Recently we purchased 5 servers. It has 4 10GB ports + 1 1GB Management port, as follow:

4x 10GB ports per server (2x traffic, 2x ISCSI), and (1x 1GB management port)

However, we are trying to see if it's possible to connect these servers to a 1G switch, since they are not the same.

1G Switch vs 10G server ports

Now, my questions is, would it see a mismatch and basically nothing but errors in the communication?

I know some server boards are hard coded to run 10G but I believe most can downgrade to match the switch port. However if it can't upgrade, what would be the best solution?
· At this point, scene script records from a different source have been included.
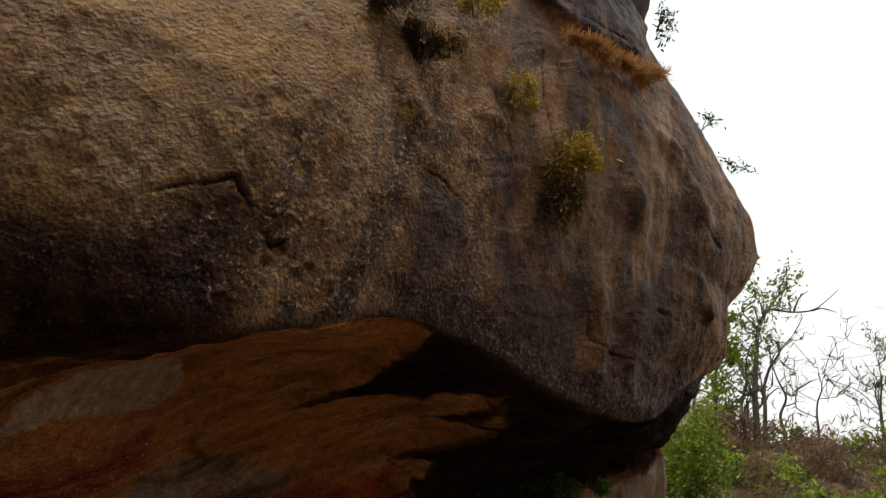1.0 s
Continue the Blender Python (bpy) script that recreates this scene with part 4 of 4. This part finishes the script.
def cloud(centre, radii, n, seed, clumps=6):
    """Spots in uneven clumps within an ellipsoid."""
    rng = random.Random(seed)
    hubs = []
    while len(hubs) < clumps:
        d = Vector((rng.uniform(-1, 1), rng.uniform(-1, 1), rng.uniform(-1, 1)))
        if d.length < 1:
            hubs.append((d, rng.uniform(0.25, 0.5)))
    out = []
    for _ in range(n):
        h, s = rng.choice(hubs)
        d = h + Vector((rng.gauss(0, 1), rng.gauss(0, 1), rng.gauss(0, 1))) * s * 0.6
        out.append(Vector(centre) + Vector((d.x * radii[0], d.y * radii[1], d.z * radii[2])))
    return out


def plant(name, label, category, centre, radii, n, leaf, mat, seed, clumps=5, droop=0.3, away=None, group="", stems=3):
    thing = tagged(new(name), label, category, group)
    base = Vector(centre)
    thing.location = base
    spots = cloud((0, 0, 0), radii, n, seed, clumps)
    part("foliage", leaves(spots, leaf[0], leaf[1], seed + 1, droop, away), mat, thing)
    for k in range(stems):
        part("stem", tube(((0, 0.02, -radii[2] * 0.6), spots[k] * 0.5, spots[k]), (0.006, 0.003), 5, 4), bark_mat, thing)
    return thing


FERNS = "ferns on the rock face"
plant("fern", "yellow-brown dried fern clump growing from the face", "fern", (2.12, 3.85, 5.7), (0.14, 0.1, 0.15), 620, (0.045, 0.006), fern_mat, 101, 5, 0.6, (0, -0.4, -0.2), FERNS)
plant("fern", "small yellow fern tuft in a crack of the face", "fern", (2.54, 3.89, 5.22), (0.1, 0.08, 0.2), 600, (0.042, 0.006), fern_mat, 102, 5, 0.6, (0, -0.4, -0.2), FERNS)
plant("fern", "bright yellow fern tuft hanging from the face", "fern", (2.93, 3.97, 4.93), (0.2, 0.12, 0.17), 1300, (0.05, 0.006), fern_mat, 103, 7, 0.4, (0.1, -0.4, 0), FERNS)
plant("fern", "trailing brown fern below the yellow tuft", "fern", (2.88, 3.94, 4.66), (0.12, 0.08, 0.26), 2200, (0.045, 0.006), moss_mat, 104, 6, 0.9, (0, -0.3, -0.4), FERNS)
plant("fern", "dry brown moss hanging on the upper face", "fern", (1.55, 3.64, 5.45), (0.14, 0.06, 0.24), 2400, (0.045, 0.006), moss_mat, 105, 7, 0.9, (0, -0.3, -0.4), FERNS)
plant("fern", "sparse brown moss on the upper face", "fern", (1.8, 3.68, 5.25), (0.16, 0.06, 0.16), 2000, (0.045, 0.006), moss_mat, 106, 6, 0.9, (0, -0.3, -0.4), FERNS)
for k in range(5):
    t = k / 4
    plant("grass_tuft", "orange dry grass tuft on a ledge of the face", "grass", (3.02 + 0.82 * t, 4.02 + 0.4 * t, 5.86 + 0.2 * t), (0.14, 0.09, 0.045), 620, (0.085, 0.004), straw_mat, 110 + k, 4, 0.2, (0.3, -0.5, 0.1), "dry grass along the ledge")
plant("shrub", "small dark shrub on the upper rock's edge", "shrub", (4.72, 5.6, 7.85), (0.14, 0.15, 0.35), 300, (0.05, 0.01), deep_mat, 120, 7)
plant("shrub", "thin twiggy shrub at the rock's edge", "shrub", (5.03, 5.3, 6.5), (0.18, 0.1, 0.12), 110, (0.045, 0.008), deep_mat, 121, 4)
plant("shrub", "thin trailing shrub at the rock's edge", "shrub", (5.34, 5.3, 6.22), (0.22, 0.1, 0.09), 110, (0.045, 0.008), deep_mat, 122, 4)
plant("shrub", "tiny yellow tuft on the rock's nose", "shrub", (5.36, 5.05, 5.1), (0.05, 0.06, 0.1), 70, (0.05, 0.012), fern_mat, 123, 3)
for k in range(6):
    t = k / 5
    plant("hanging_fern", "dark green fern hanging where roof meets wall", "fern", (3.3 + 1.05 * t, 5.6 + 0.18 * t, 2.76 + 0.36 * t), (0.16, 0.12, 0.1), 320, (0.06, 0.01), deep_mat if k < 4 else green_mat, 130 + k, 4, 0.9, (0, -0.3, -0.5), "ferns along the wall's top")
SPROUTS = "green sprouts among the blocks"
for k, (x, y, z, r, n) in enumerate(((-0.6, 6.05, 0.74, 0.06, 14), (-0.5, 5.9, 0.55, 0.06, 18), (-0.46, 5.86, 0.3, 0.04, 12), (-0.28, 5.78, 0.3, 0.06, 22),
                                     (-0.63, 5.45, 0.22, 0.05, 20), (0.34, 5.7, 0.16, 0.1, 30))):
    plant("sprout", "small bright green leafy sprout in a joint", "plant", (x, y, z), (r, r, r * 0.7), n, (0.055, 0.017), green_mat, 140 + k, 3, -0.3, None, SPROUTS, 1)
for k, (x, y, z, n) in enumerate(((0.28, 6.6, 0.98, 60), (0.62, 6.5, 0.95, 60), (0.78, 6.45, 0.94, 70), (0.95, 6.48, 0.95, 60))):
    plant("sprout", "green fern sprout along the pipe", "plant", (x, y, z), (0.1, 0.06, 0.06), n, (0.06, 0.012), green_mat, 150 + k, 4, -0.2, None, "sprouts along the pipe", 1)


# ---- trees and hillside growth ----
def limb_path(start, end, seed, bend=0.12):
    rng = random.Random(seed)
    a, b = Vector(start), Vector(end)
    L = (b - a).length
    return [a] + [a.lerp(b, t) + Vector((rng.gauss(0, 1), rng.gauss(0, 1), rng.gauss(0, 1))) * L * bend * 0.5 for t in (0.33, 0.66)] + [b]


def tree(label, base, height, spread, seed, limbs, leafy, leaf=(0.16, 0.05), mat=None, radius=0.14, twigs=7, lean=(0, 0), low=0.35, line=None):
    rng = random.Random(seed)
    thing = tagged(new("tree"), label, "tree", "trees on the hillside")
    thing.location = base
    trunk, q = [Vector((0, 0, -0.5))], Vector((0, 0, 0))
    for k in range(1, 7):
        q = Vector((lean[0] * (k / 6) ** 2 + rng.gauss(0, 0.035) * height, lean[1] + rng.gauss(0, 0.03) * height, height * k / 6))
        trunk.append(q)
    if line:
        trunk = [Vector(q) - Vector(base) for q in line]
    part("trunk", tube(trunk, (radius, radius * 0.7, radius * 0.2), 8, 6, 0.06, seed), bark_mat, thing, "", True)
    spots = []
    twig_bm = bmesh.new()
    for k in range(limbs):
        t = low + (1 - low) * rng.random() ** 0.8
        f = t * 6
        a = trunk[min(int(f), 5)].lerp(trunk[min(int(f), 5) + 1], f - min(int(f), 5))
        ang = rng.uniform(0, 2 * math.pi)
        out = spread * (1.2 - t * 0.6) * rng.uniform(0.5, 1.2)
        b = a + Vector((math.cos(ang) * out, math.sin(ang) * out * 0.7, out * rng.uniform(0.3, 1.4)))
        path = limb_path(a, b, seed * 31 + k, 0.22)
        part("limb", tube(path, (radius * 0.5 * (1.15 - t), 0.01), 6, 5), bark_mat, thing)
        for j in range(twigs):
            c = path[rng.choice((1, 2, 2, 3, 3))]
            e = c + Vector((rng.gauss(0, 1), rng.gauss(0, 1), rng.gauss(0.7, 0.8))).normalized() * out * rng.uniform(0.2, 0.6)
            piece = tube(limb_path(c, e, seed + k * 17 + j, 0.25), (0.012, 0.003), 4, 3)
            tmp = bpy.data.meshes.new("tmp")
            piece.to_mesh(tmp)
            piece.free()
            twig_bm.from_mesh(tmp)
            bpy.data.meshes.remove(tmp)
            dense = rng.random() < 0.7
            for _ in range(leafy if dense else 0):
                q = c.lerp(e, rng.uniform(0.2, 1.1))
                spots.append(q + Vector((rng.gauss(0, 1), rng.gauss(0, 1), rng.gauss(0, 1))) * out * 0.12)
    tagged(part("twig", twig_bm, bark_mat, thing), kind="stuff")
    if spots:
        part("crown", leaves(spots, leaf[0], leaf[1], seed + 3), mat or tree_leaf_mat, thing)
    return thing


def hill_z(x, y):
    return float(ground_height(np.array([x]), np.array([y]))[0])


def stand(x, y):
    return (x, y, hill_z(x, y) - 0.1)


main = tree("slender crooked tree with sparse pale green leaves", stand(15.1, 16.0), 4.0, 1.25, 5, 17, 11, (0.1, 0.03), radius=0.1, twigs=8, low=0.3,
            line=((15.1, 16.0, 5.4), (15.12, 16.0, 6.45), (15.07, 16.0, 7.35), (15.12, 16.0, 8.22), (15.23, 16.0, 9.14), (15.51, 16.0, 9.66), (16.0, 16.0, 10.3)))
foot = Vector(main.location)
for path in (((15.6, 16.0, 9.72), (16.49, 16.0, 9.84), (17.08, 16.0, 10.05), (18.01, 16.0, 10.85)), ((16.4, 16.0, 9.86), (16.6, 16.0, 10.27), (16.91, 16.0, 10.54)), ((17.0, 16.0, 10.0), (17.5, 16.1, 10.2), (18.0, 16.1, 10.2))):
    part("limb", tube([Vector(q) - foot for q in path], (0.03, 0.008), 6, 6), bark_mat, main)
tree("bright green leafy young tree beside the rock", stand(13.0, 15.0), 8.6 - hill_z(13.0, 15.0), 0.75, 8, 15, 36, (0.1, 0.035), vine_mat, 0.06)
tree("bare grey tree with forked branches", stand(28.5, 22.0), 13.4 - hill_z(28.5, 22.0), 3.4, 11, 12, 0, radius=0.12, twigs=18)
tree("bare thin tree leaning over the slope", stand(25.0, 21.0), 11.5 - hill_z(25.0, 21.0), 2.0, 13, 8, 0, radius=0.07, twigs=14)
tree("bare pale sapling on the slope", stand(14.2, 15.4), 8.4 - hill_z(14.2, 15.4), 0.9, 14, 6, 2, radius=0.06)
tree("bare pale sapling among dry brush", stand(16.6, 17.4), 9.8 - hill_z(16.6, 17.4), 1.2, 15, 7, 2, radius=0.07)
tree("thin bare sapling on the slope", stand(18.2, 17.0), 8.8 - hill_z(18.2, 17.0), 1.3, 16, 7, 0, radius=0.05)
over = tree("tall thin tree whose bare twigs hang over the clearing", stand(19.0, 9.0), 13.0 - hill_z(19.0, 9.0), 2.0, 17, 4, 0, radius=0.16, twigs=6, low=0.8)
origin = Vector(over.location)
reach = [Vector(q) - origin for q in ((19.0, 9.0, 12.5), (15.5, 9.0, 15.5), (11.5, 9.0, 15.4), (8.6, 9.0, 14.3))]
part("limb", tube(reach, (0.022, 0.005), 6, 8), bark_mat, over)
trng = random.Random(5)
for k in range(26):
    t = trng.uniform(0.45, 1.0)
    a = reach[1].lerp(reach[2], (t - 0.45) / 0.3) if t < 0.75 else reach[2].lerp(reach[3], (t - 0.75) / 0.25)
    b = a + Vector((trng.uniform(-1.0, 0.4), trng.gauss(0, 0.3), trng.uniform(-1.0, 0.1)))
    part("twig", tube(limb_path(a, b, 900 + k, 0.2), (0.006, 0.002), 4, 4), bark_mat, over)
plant("creeper", "bright green creeper climbing beside the rock wall", "creeper", (6.75, 7.6, 3.55), (0.33, 0.4, 0.95), 7500, (0.05, 0.018), vine_mat, 201, 26, 0.2, None, "", 8)
plant("creeper", "light green creeper trailing over the wall's edge", "creeper", (7.1, 8.2, 2.9), (0.45, 0.4, 0.5), 2400, (0.05, 0.018), vine_mat, 202, 16, 0.2, None, "", 6)
rng = random.Random(61)
for k in range(16):
    x = rng.uniform(14, 30)
    y = 18.6 - 0.25 * (x - 6) + rng.uniform(-1.5, 4)
    tree("bare grey sapling on the skyline of the slope", stand(x, y), rng.uniform(2.0, 4.0), 1.1, 40 + k, 7, 1 if k % 3 else 6, (0.12, 0.03), None, 0.05, 9)
for k in range(34):
    x = rng.uniform(13, 30)
    y = 18.6 - 0.25 * (x - 6) + rng.uniform(-0.8, 2.5)
    s = rng.uniform(0.6, 1.2)
    plant("brush", "tall tangle of dry brush on the skyline", "bush", (x, y, hill_z(x, y) + s * 0.4), (s, s, s * 0.7), 420, (0.26, 0.016), brush_mat, 600 + k, 7, 0.0, (0, 0, 0.6), "brush on the hillside", 6)
rng = random.Random(77)
for k in range(270):
    x, y = 7.2 + 16 * rng.random() ** 1.4, 7.6 + 10 * rng.random() ** 1.1
    if x < 6.8 + (y - 7) * 0.5:
        continue
    s = rng.uniform(0.35, 0.8)
    leafy = rng.random() < 0.22
    plant("brush", "low green bush on the dry slope" if leafy else "tangle of dry brown brush on the slope", "bush", (x, y, hill_z(x, y) + s * 0.4), (s, s, s * 0.6), 420, (0.16, 0.03 if leafy else 0.014), vine_mat if leafy else brush_mat, 300 + k, 7, 0.0, (0, 0, 0.5), "brush on the hillside", 5)
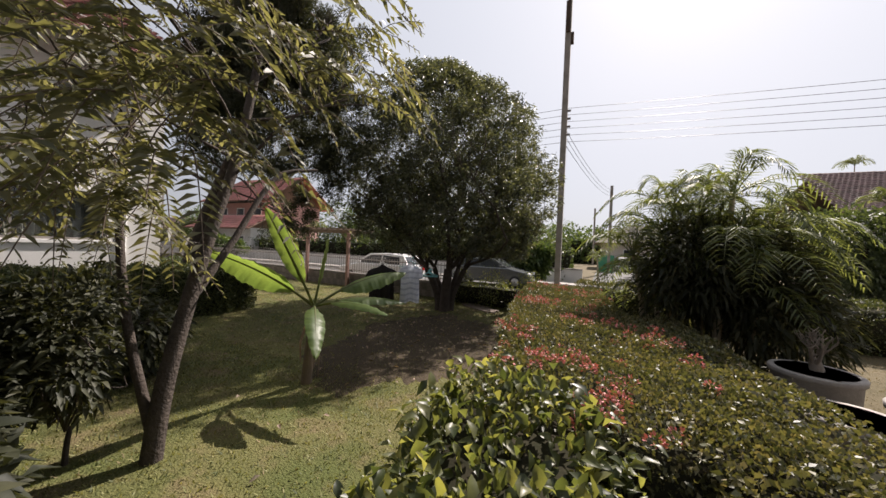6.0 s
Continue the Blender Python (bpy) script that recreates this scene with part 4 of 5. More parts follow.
# the dark conifer at the house corner
rng = np.random.default_rng(12)
conifer = thing("dark_conifer", (-8.6, 18.5, 0), "leaning dark conifer with tufted flame-shaped foliage", "tree")
tr = smooth_path([(-8.75, 18.35, -0.1), (-8.55, 18.5, 1.3), (-8.1, 18.7, 2.8), (-7.4, 18.8, 4.2), (-6.9, 18.7, 5.6), (-6.6, 18.6, 7.2), (-6.5, 18.6, 9.0)], 24)
runs = [(tr, 0.19, 0.05)]
tuft = []
for k in range(12, 24):
    for _ in range(3):
        a = rng.uniform(0, 2 * np.pi)
        ln = np.interp(tr[k][2], [2.8, 4.5, 5.8, 7.5, 9.2], [1.3, 2.1, 1.7, 0.9, 0.3]) * rng.uniform(0.7, 1.1)
        grow(rng, tr[k], (math.cos(a), math.sin(a), 0.15), ln, 0.03, 1, runs, 0.12, 0.1, 2, 0.4, 0.5, tuft, 5)
tubes("trunk", runs, BARK_DARK, conifer, sides=7)
# ragged tufts of fine needles strung along the outer half of each branch
clumps = []
for k in range(135):
    z = rng.uniform(5.0, 9.4) if k < 100 else rng.uniform(3.9, 5.5)
    a = rng.uniform(0, 2 * np.pi)
    reach = np.interp(z, [3.0, 3.8, 5.2, 6.8, 8.2, 9.4], [1.2, 2.1, 2.3, 2.0, 1.2, 0.25]) * rng.uniform(0.75, 1.1)
    reach *= 0.72 if math.sin(a) < -0.2 else 1.0
    i = int(np.argmin(np.abs(tr[:, 2] - z + 0.25)))
    end = np.array([tr[i, 0] * 0.5 - 6.55 * 0.5 + reach * math.cos(a), 18.85 + reach * math.sin(a), z])
    for s in (np.linspace(0.2, 1.0, 5) if k < 100 else np.linspace(0.45, 1.0, 4)):
        clumps.append(tr[i] + (end - tr[i]) * s + rng.normal(0, 0.12, 3) + [0, 0, 0.25 * s * (1 - s)])
for c0, n_, sd in (((-5.5, 20.3, 4.2), 34, (0.55, 0.5, 0.75)), ((-4.9, 19.5, 5.9), 60, (0.5, 0.6, 1.1)), ((-5.4, 20.2, 5.0), 34, (0.5, 0.5, 0.8)), ((-8.4, 18.6, 5.0), 18, (0.3, 0.35, 0.4)), ((-7.2, 20.5, 2.35), 11, (0.35, 0.3, 0.22)), ((-6.3, 20.3, 2.9), 12, (0.4, 0.4, 0.3))):
    clumps += [np.array(c0) + np.clip(rng.normal(0, 1, 3), -1.5, 1.5) * sd for _ in range(n_)]
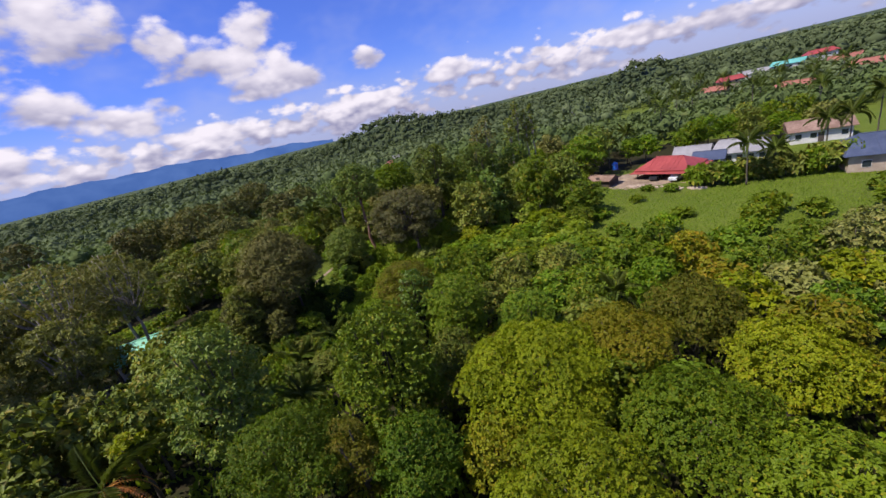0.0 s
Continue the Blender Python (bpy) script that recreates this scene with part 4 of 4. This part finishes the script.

  • Are the 10G ports fiber or copper?
    – Ron Trunk
    Feb 21 '20 at 14:35
  • would you be able to explain both scenarios for me? copper and fiber ?
    – Roham
    Feb 21 '20 at 14:53
  • Did any answer help you? If so, you should accept the answer so that the question doesn't keep popping up forever, looking for an answer. Alternatively, you can post and accept your own answer.
    – Ron Maupin
    Dec 17 '20 at 15:39

There are two basic kinds of 10G Ethernet ports:

8P8C aka RJ45

just connect to 1G 8P8C (1000BASE-T), pretty much all 10G ports are downward compatible with 1G

8P8C port


You'd need to check whether 1G SFP copper modules are available and which ones are compatible. A copper modules on one side allows you to connect to an 8P8C port on the other.

SFP ports1000BASE-T copper module

If the SFP+ ports are not compatible with 1G copper modules (1000BASE-T) then you'll need fiber SFPs, one compatible with the server, one compatible with the switch, both using the same Ethernet type. The most reasonable type should be 1000BASE-SX for multi-mode fiber.

fiber SFP

If the SFP+ ports are not compatible with 1G at all you'll need a switch with 10G SFP+ ports and use either 10GBASE-SR or DACs (direct-attach copper).

  • Thanks Zac, the vendor said we can run that 10G adapter at 1G speed, we'd need a transceiver to do that. The transceivers are not cheap however. As a suggestion, we could simply replace the PHY card on the back of the server with a 1G adapter. This is a more cost effective approach. When we move to the 10G you would put the original PHY card back in. What would be your comment on this please?
    – Roham
    Feb 27 '20 at 3:48
  • Of course, using a 1G NIC is an alternative. Sometimes lights-out management functions are somewhat limited which generic adapters, and the fully supported part might not be too cheap either. Note that there's a large market for "third-party compatible" SFP modules and DACs that may or may not be another alternative for you to the "original" module.